For more on counterpoint chek out
for more info chek out the book
COUNTERPOINT: FUndamentals of music making by Markand thakar at AMAZON.com
or for more questions and sample music pieces that explains POINT-COUNTERPOINT or any musical concept or RAAGA for that matter
shoot me an email at firstname.lastname@example.org
- From: diva gilmour (@ 220.127.116.11)
on: Fri Apr 18 01:09:12 EDT 2003
forgot to mention
a good site for people who wish learn FUNDAMENTALS OF MUSIC
- From: pennathur (@ 18.104.22.168)
on: Mon Apr 21 13:54:37 EDT 2003
Counterpoint makes sense in relation to the music concerned. Rock/Pop has interesting using of vocal and instrumental counterpoint in the works of America (Sandman); Simon and Garfunkel and the inimatable Crsoby, Stills, Nash, and Young - four perfectly matched voices each of whom could lead or follow or solo with ease. In Indian music the melody is the thing - mettin azhuttam is most important. So does counterpoint really have a role? If MDs haven't used it - it is not for a lack of knowledge of the technique. As with everything else MSV's use of it is firmly within the melodic structure. IR's use of it was an expression of his strong desire to break free of the shckles imposed by melody and his earlier opinion of Indian classical music falling between the two stools of robust folk music and the formal Western music - Indian classical music lacked in his opinion (years ago he said this) the gut level feel of folk and the lofty aesthetic of Western music. Very true until you start listening to REALLY good musicians - not the attu mandai that sings at Tyagaraja aradhanai or the 75% that sings at Music Academy every December. For me Patrick Galway on the flute is insipid compared to Chaurasia or Pannalal Ghosh (father of the modern Indian classical flute). The best Western violonists can't help but sound like cats fighting! Sorry my opinion. I have been listening to Dhrupad (Dagar brothers) and Ragam, Thanam, Pallavi (a dying art) sets on the CD. It is incredible. Ramnad Krishnan must have been awesome on RTP. IR despite all the fabulous innovations he has given us can't help coming across as too smart or clever by half. To deliver something to an audience who is still only going to hum the main melodic line seems a bit too much! But IR can't be accused of the lack of trying. For close to 15 years he was virtually the only MD in Tamil and accounted for about 1/4 of the rest of the South. Even he must have found the uninterupted run a bit of a bore. Could IR have slowly opted out of the FM scene and used the time to conquer higher peaks? We can't say. The choices and circumstances were uniquely his. But the opportunities he had were his too. IR should have been composing big time international film music by now. We will never know why he almost consciously kept away from it.

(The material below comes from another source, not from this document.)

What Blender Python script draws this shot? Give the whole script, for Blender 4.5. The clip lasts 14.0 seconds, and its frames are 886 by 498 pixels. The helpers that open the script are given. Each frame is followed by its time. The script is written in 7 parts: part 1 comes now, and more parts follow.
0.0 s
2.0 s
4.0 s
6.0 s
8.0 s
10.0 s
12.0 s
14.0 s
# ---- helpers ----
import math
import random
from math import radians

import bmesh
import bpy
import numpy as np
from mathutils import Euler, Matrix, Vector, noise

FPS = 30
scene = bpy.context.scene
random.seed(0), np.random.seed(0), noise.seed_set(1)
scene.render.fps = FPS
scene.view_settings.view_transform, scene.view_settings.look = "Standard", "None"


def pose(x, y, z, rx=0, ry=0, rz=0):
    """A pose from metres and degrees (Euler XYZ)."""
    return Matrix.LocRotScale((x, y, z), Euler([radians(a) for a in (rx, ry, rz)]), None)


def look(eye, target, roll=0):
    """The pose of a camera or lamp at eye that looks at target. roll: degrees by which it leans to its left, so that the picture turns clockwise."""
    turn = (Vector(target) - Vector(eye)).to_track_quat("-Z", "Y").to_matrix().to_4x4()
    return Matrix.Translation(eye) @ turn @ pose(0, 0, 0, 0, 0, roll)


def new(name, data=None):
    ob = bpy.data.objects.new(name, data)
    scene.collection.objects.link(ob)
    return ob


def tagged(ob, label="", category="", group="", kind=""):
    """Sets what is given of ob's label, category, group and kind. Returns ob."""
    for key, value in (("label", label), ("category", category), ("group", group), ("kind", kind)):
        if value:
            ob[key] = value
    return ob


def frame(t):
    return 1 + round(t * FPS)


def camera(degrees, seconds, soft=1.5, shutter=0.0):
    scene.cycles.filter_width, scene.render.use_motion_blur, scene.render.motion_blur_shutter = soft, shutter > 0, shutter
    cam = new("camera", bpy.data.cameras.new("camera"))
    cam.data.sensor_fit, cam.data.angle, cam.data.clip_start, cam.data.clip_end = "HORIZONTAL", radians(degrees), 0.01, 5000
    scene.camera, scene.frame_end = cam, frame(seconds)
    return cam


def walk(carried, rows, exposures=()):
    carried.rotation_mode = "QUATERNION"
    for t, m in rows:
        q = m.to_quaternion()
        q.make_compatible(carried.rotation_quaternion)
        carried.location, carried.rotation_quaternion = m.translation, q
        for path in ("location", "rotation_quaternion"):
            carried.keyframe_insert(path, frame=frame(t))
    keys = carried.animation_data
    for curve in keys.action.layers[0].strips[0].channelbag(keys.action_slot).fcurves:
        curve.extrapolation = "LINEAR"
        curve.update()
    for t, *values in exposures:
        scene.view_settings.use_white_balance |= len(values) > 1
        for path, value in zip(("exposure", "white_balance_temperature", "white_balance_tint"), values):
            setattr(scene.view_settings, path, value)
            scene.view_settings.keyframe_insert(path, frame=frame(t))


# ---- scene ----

India's gain during those 15 years is the world's loss.
- From: mythila (@ 22.214.171.124)
on: Mon Apr 21 17:41:43 EDT 2003
I like MSV's early 70's stylish numbers like 1. Pennulagil minnum sindum punnagaiyenna - Rickshawkaran
2. Love is fine darling - thavapudalvan
3. Indru vanda enda mayakkam , Aval yen sirithaal - from Kaase thaan kadavulada
5. Malar edu en kangal from AVEOManam.
6. Sorgam pakkathil, naan thananthani kaatu raaja - from enga maama
Any usage of cps in these songs???Have these been inspired by RDBurman's style during the same period?Iam just curious.
Late 70's MSV changed his style.
- From: kiru (@ 126.96.36.199)
on: Wed Apr 23 16:51:39 EDT 2003
Pennathur, I am happy to see somebody who is looking at our music directors with a broader perspective, like I do (or want to). Re: IR - I dont think he would have been successful with more full-blown indian-western fusions. As you have rightly observed, tune/melody, is the focus of indian music. Most people are trained/used to appreciate only this and nuances in it. Chords, is something, not many people are aware of or appreciate it. These are alien to our culture, similarly, other special aspects of western classical, like counterpoint, will surely, go unnoticed with our audience (and I am pretty sure it does). Recently, IR has been making valiant efforts to bring full-fledged orchestration to melodies (like in enna solli paaduvathO in en mana vaanil). I am not sure how well these songs have been received in TN.
BTW, I feel a strong influence of Simon and Garfunkel in IRs music, I mean, classical rock, especially the usage of strings. Right now, IR has taken strings usage to a new level in songs (like the song mentioned previously).
So in a nutshell, I dont regret IR doing film songs all this time.